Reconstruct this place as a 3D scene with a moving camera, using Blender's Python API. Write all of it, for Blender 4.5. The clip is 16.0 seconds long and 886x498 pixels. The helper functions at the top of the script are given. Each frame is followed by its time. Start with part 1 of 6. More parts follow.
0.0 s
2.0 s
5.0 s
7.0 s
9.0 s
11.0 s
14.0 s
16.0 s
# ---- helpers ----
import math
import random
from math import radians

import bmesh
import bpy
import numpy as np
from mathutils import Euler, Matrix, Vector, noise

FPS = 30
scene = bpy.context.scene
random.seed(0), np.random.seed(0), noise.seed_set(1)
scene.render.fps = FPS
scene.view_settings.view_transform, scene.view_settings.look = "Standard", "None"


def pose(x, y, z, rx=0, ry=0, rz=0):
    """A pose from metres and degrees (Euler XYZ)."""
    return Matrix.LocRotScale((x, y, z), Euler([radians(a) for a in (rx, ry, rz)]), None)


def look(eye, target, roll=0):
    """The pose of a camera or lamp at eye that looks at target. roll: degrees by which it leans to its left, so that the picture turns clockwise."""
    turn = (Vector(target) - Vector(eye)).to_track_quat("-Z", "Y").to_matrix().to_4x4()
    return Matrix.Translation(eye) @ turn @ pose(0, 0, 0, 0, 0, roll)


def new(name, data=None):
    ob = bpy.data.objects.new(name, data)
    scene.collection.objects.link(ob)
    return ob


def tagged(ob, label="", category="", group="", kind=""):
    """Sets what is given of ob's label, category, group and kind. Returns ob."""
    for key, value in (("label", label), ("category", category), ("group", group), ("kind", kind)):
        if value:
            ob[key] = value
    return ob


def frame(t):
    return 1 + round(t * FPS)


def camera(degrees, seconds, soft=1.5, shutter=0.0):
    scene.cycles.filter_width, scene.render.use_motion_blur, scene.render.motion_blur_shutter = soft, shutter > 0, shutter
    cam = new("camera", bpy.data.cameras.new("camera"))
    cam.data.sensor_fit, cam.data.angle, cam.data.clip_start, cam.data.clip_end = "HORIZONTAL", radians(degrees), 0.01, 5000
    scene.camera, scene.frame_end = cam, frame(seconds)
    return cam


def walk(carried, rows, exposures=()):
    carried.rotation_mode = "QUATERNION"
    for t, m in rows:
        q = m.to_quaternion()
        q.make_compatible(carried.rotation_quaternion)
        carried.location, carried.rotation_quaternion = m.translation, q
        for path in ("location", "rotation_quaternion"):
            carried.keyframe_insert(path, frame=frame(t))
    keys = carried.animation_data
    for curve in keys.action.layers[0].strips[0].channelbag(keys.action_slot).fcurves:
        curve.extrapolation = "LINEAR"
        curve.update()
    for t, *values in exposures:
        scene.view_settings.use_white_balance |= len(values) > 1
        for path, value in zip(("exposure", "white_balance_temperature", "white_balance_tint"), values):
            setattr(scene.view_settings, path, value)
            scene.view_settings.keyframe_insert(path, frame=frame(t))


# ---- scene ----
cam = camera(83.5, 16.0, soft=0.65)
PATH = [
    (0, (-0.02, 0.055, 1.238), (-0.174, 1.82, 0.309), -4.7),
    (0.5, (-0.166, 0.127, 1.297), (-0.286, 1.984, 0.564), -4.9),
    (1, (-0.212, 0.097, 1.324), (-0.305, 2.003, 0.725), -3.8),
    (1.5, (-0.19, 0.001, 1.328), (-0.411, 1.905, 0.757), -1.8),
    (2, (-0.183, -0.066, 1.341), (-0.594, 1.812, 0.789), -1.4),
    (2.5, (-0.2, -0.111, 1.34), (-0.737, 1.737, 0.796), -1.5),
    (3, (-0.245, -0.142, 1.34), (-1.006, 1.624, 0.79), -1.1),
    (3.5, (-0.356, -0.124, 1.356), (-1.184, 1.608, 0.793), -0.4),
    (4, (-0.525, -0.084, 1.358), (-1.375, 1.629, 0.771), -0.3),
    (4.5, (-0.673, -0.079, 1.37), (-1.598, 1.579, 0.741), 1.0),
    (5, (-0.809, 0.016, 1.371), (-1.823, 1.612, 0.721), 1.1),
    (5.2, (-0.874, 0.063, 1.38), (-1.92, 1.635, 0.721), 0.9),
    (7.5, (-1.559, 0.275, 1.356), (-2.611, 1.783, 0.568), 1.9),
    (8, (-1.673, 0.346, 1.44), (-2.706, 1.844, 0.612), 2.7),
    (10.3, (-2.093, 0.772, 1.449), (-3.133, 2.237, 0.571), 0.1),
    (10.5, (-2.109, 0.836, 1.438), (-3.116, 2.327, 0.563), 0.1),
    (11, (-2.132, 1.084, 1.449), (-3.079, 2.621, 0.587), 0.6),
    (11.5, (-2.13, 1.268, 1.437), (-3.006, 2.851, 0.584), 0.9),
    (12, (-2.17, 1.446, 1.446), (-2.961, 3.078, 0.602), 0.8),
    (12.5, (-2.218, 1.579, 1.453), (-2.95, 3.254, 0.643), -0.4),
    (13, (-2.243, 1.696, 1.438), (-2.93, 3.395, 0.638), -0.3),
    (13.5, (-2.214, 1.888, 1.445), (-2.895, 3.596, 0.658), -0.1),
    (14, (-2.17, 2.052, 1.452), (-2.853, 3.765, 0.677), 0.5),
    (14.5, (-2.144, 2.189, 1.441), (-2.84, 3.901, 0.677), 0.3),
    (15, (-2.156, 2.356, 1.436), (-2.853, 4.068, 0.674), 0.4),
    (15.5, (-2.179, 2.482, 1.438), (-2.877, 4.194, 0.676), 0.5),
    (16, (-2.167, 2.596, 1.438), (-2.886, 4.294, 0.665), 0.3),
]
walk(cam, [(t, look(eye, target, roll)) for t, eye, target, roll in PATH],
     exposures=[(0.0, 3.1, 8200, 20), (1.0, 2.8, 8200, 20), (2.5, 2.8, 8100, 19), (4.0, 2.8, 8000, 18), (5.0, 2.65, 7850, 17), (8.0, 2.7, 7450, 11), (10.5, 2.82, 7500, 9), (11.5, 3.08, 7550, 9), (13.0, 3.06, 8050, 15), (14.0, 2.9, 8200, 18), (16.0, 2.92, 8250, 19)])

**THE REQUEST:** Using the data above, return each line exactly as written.

**OUTPUT BELOW:**
Reconstruct this place as a 3D scene with a moving camera, using Blender's Python API. Write all of it, for Blender 4.5. The clip is 16.0 seconds long and 886x498 pixels. The helper functions at the top of the script are given. Each frame is followed by its time. Start with part 1 of 6. More parts follow.
0.0 s
2.0 s
5.0 s
7.0 s
9.0 s
11.0 s
14.0 s
16.0 s
# ---- helpers ----
import math
import random
from math import radians

import bmesh
import bpy
import numpy as np
from mathutils import Euler, Matrix, Vector, noise

FPS = 30
scene = bpy.context.scene
random.seed(0), np.random.seed(0), noise.seed_set(1)
scene.render.fps = FPS
scene.view_settings.view_transform, scene.view_settings.look = "Standard", "None"


def pose(x, y, z, rx=0, ry=0, rz=0):
    """A pose from metres and degrees (Euler XYZ)."""
    return Matrix.LocRotScale((x, y, z), Euler([radians(a) for a in (rx, ry, rz)]), None)


def look(eye, target, roll=0):
    """The pose of a camera or lamp at eye that looks at target. roll: degrees by which it leans to its left, so that the picture turns clockwise."""
    turn = (Vector(target) - Vector(eye)).to_track_quat("-Z", "Y").to_matrix().to_4x4()
    return Matrix.Translation(eye) @ turn @ pose(0, 0, 0, 0, 0, roll)


def new(name, data=None):
    ob = bpy.data.objects.new(name, data)
    scene.collection.objects.link(ob)
    return ob


def tagged(ob, label="", category="", group="", kind=""):
    """Sets what is given of ob's label, category, group and kind. Returns ob."""
    for key, value in (("label", label), ("category", category), ("group", group), ("kind", kind)):
        if value:
            ob[key] = value
    return ob


def frame(t):
    return 1 + round(t * FPS)


def camera(degrees, seconds, soft=1.5, shutter=0.0):
    scene.cycles.filter_width, scene.render.use_motion_blur, scene.render.motion_blur_shutter = soft, shutter > 0, shutter
    cam = new("camera", bpy.data.cameras.new("camera"))
    cam.data.sensor_fit, cam.data.angle, cam.data.clip_start, cam.data.clip_end = "HORIZONTAL", radians(degrees), 0.01, 5000
    scene.camera, scene.frame_end = cam, frame(seconds)
    return cam


def walk(carried, rows, exposures=()):
    carried.rotation_mode = "QUATERNION"
    for t, m in rows:
        q = m.to_quaternion()
        q.make_compatible(carried.rotation_quaternion)
        carried.location, carried.rotation_quaternion = m.translation, q
        for path in ("location", "rotation_quaternion"):
            carried.keyframe_insert(path, frame=frame(t))
    keys = carried.animation_data
    for curve in keys.action.layers[0].strips[0].channelbag(keys.action_slot).fcurves:
        curve.extrapolation = "LINEAR"
        curve.update()
    for t, *values in exposures:
        scene.view_settings.use_white_balance |= len(values) > 1
        for path, value in zip(("exposure", "white_balance_temperature", "white_balance_tint"), values):
            setattr(scene.view_settings, path, value)
            scene.view_settings.keyframe_insert(path, frame=frame(t))


# ---- scene ----
cam = camera(83.5, 16.0, soft=0.65)
PATH = [
    (0, (-0.02, 0.055, 1.238), (-0.174, 1.82, 0.309), -4.7),
    (0.5, (-0.166, 0.127, 1.297), (-0.286, 1.984, 0.564), -4.9),
    (1, (-0.212, 0.097, 1.324), (-0.305, 2.003, 0.725), -3.8),
    (1.5, (-0.19, 0.001, 1.328), (-0.411, 1.905, 0.757), -1.8),
    (2, (-0.183, -0.066, 1.341), (-0.594, 1.812, 0.789), -1.4),
    (2.5, (-0.2, -0.111, 1.34), (-0.737, 1.737, 0.796), -1.5),
    (3, (-0.245, -0.142, 1.34), (-1.006, 1.624, 0.79), -1.1),
    (3.5, (-0.356, -0.124, 1.356), (-1.184, 1.608, 0.793), -0.4),
    (4, (-0.525, -0.084, 1.358), (-1.375, 1.629, 0.771), -0.3),
    (4.5, (-0.673, -0.079, 1.37), (-1.598, 1.579, 0.741), 1.0),
    (5, (-0.809, 0.016, 1.371), (-1.823, 1.612, 0.721), 1.1),
    (5.2, (-0.874, 0.063, 1.38), (-1.92, 1.635, 0.721), 0.9),
    (7.5, (-1.559, 0.275, 1.356), (-2.611, 1.783, 0.568), 1.9),
    (8, (-1.673, 0.346, 1.44), (-2.706, 1.844, 0.612), 2.7),
    (10.3, (-2.093, 0.772, 1.449), (-3.133, 2.237, 0.571), 0.1),
    (10.5, (-2.109, 0.836, 1.438), (-3.116, 2.327, 0.563), 0.1),
    (11, (-2.132, 1.084, 1.449), (-3.079, 2.621, 0.587), 0.6),
    (11.5, (-2.13, 1.268, 1.437), (-3.006, 2.851, 0.584), 0.9),
    (12, (-2.17, 1.446, 1.446), (-2.961, 3.078, 0.602), 0.8),
    (12.5, (-2.218, 1.579, 1.453), (-2.95, 3.254, 0.643), -0.4),
    (13, (-2.243, 1.696, 1.438), (-2.93, 3.395, 0.638), -0.3),
    (13.5, (-2.214, 1.888, 1.445), (-2.895, 3.596, 0.658), -0.1),
    (14, (-2.17, 2.052, 1.452), (-2.853, 3.765, 0.677), 0.5),
    (14.5, (-2.144, 2.189, 1.441), (-2.84, 3.901, 0.677), 0.3),
    (15, (-2.156, 2.356, 1.436), (-2.853, 4.068, 0.674), 0.4),
    (15.5, (-2.179, 2.482, 1.438), (-2.877, 4.194, 0.676), 0.5),
    (16, (-2.167, 2.596, 1.438), (-2.886, 4.294, 0.665), 0.3),
]
walk(cam, [(t, look(eye, target, roll)) for t, eye, target, roll in PATH],
     exposures=[(0.0, 3.1, 8200, 20), (1.0, 2.8, 8200, 20), (2.5, 2.8, 8100, 19), (4.0, 2.8, 8000, 18), (5.0, 2.65, 7850, 17), (8.0, 2.7, 7450, 11), (10.5, 2.82, 7500, 9), (11.5, 3.08, 7550, 9), (13.0, 3.06, 8050, 15), (14.0, 2.9, 8200, 18), (16.0, 2.92, 8250, 19)])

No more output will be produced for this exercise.